### Short exercise
Where a line of the material contains the string "recreates", copy that line.

### Information provided
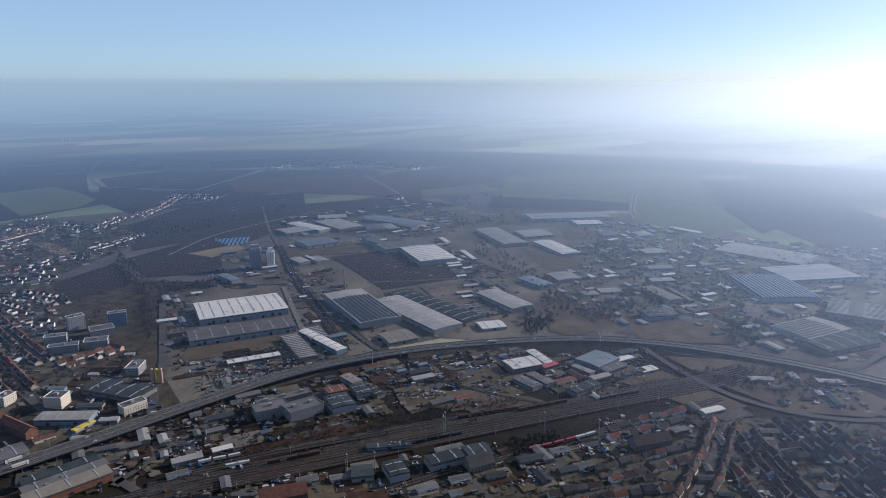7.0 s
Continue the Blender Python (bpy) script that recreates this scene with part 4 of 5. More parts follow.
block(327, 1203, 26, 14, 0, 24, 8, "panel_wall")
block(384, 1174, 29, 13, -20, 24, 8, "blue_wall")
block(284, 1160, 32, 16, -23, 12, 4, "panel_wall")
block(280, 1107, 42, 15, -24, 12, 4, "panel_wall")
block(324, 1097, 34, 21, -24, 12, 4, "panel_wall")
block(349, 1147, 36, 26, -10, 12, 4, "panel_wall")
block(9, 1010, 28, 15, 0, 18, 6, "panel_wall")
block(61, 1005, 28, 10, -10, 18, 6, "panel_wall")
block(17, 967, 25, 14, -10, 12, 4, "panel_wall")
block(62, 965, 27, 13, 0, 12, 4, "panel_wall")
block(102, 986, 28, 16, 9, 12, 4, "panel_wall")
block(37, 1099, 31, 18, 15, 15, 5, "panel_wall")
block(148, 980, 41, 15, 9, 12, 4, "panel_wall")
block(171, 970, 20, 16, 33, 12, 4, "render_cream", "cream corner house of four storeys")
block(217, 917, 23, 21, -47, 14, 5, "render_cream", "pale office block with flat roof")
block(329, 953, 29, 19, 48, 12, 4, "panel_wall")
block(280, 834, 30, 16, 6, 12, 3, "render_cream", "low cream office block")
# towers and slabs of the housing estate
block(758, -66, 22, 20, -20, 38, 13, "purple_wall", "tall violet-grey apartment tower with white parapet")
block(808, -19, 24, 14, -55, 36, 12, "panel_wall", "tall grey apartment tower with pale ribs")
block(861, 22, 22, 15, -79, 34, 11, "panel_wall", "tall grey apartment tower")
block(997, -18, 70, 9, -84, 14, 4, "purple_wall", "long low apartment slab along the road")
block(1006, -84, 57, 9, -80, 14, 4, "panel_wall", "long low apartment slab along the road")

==

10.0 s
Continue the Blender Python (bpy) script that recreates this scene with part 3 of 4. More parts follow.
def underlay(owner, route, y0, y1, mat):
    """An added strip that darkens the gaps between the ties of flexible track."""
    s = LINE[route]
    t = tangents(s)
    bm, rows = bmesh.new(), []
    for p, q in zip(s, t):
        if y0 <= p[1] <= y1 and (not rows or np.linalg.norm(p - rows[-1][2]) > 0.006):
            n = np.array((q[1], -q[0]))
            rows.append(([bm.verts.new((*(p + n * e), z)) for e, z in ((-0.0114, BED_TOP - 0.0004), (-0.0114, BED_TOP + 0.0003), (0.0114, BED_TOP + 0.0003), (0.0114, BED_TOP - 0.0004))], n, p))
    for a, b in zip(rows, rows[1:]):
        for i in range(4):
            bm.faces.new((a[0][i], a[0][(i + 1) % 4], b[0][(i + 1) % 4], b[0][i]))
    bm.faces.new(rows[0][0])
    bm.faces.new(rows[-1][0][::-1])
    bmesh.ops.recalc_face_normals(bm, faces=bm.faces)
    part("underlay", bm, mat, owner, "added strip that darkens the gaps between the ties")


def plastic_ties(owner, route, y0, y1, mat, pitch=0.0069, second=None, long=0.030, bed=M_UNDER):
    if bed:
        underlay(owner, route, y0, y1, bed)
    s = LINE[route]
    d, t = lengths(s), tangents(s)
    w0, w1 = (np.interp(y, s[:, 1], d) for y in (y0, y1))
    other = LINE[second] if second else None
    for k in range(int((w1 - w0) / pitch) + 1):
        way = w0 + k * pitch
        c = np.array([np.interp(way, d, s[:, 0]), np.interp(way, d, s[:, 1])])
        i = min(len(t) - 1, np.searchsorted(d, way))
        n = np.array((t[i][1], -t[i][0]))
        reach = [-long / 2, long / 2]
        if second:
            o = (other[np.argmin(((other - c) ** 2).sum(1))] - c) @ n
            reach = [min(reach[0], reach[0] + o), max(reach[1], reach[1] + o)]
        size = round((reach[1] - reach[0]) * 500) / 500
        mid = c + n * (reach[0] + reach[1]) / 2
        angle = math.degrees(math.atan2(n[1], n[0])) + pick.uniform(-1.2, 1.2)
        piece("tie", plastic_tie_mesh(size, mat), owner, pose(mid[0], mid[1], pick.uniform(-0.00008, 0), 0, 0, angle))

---

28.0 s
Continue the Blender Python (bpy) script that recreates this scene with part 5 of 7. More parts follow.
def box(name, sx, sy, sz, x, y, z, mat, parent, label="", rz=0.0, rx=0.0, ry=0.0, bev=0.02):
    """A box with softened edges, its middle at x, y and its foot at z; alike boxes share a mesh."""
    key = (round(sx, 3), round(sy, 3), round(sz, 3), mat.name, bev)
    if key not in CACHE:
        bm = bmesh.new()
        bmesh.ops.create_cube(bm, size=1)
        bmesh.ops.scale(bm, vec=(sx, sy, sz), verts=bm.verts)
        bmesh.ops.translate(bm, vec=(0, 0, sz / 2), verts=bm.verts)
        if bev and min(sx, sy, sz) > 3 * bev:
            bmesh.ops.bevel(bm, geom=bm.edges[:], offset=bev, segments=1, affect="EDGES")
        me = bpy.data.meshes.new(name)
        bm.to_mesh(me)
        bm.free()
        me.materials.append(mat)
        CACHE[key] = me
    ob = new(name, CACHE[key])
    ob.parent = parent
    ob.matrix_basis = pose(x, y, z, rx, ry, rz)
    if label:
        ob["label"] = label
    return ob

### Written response
Continue the Blender Python (bpy) script that recreates this scene with part 4 of 5. More parts follow.
Continue the Blender Python (bpy) script that recreates this scene with part 3 of 4. More parts follow.
Continue the Blender Python (bpy) script that recreates this scene with part 5 of 7. More parts follow.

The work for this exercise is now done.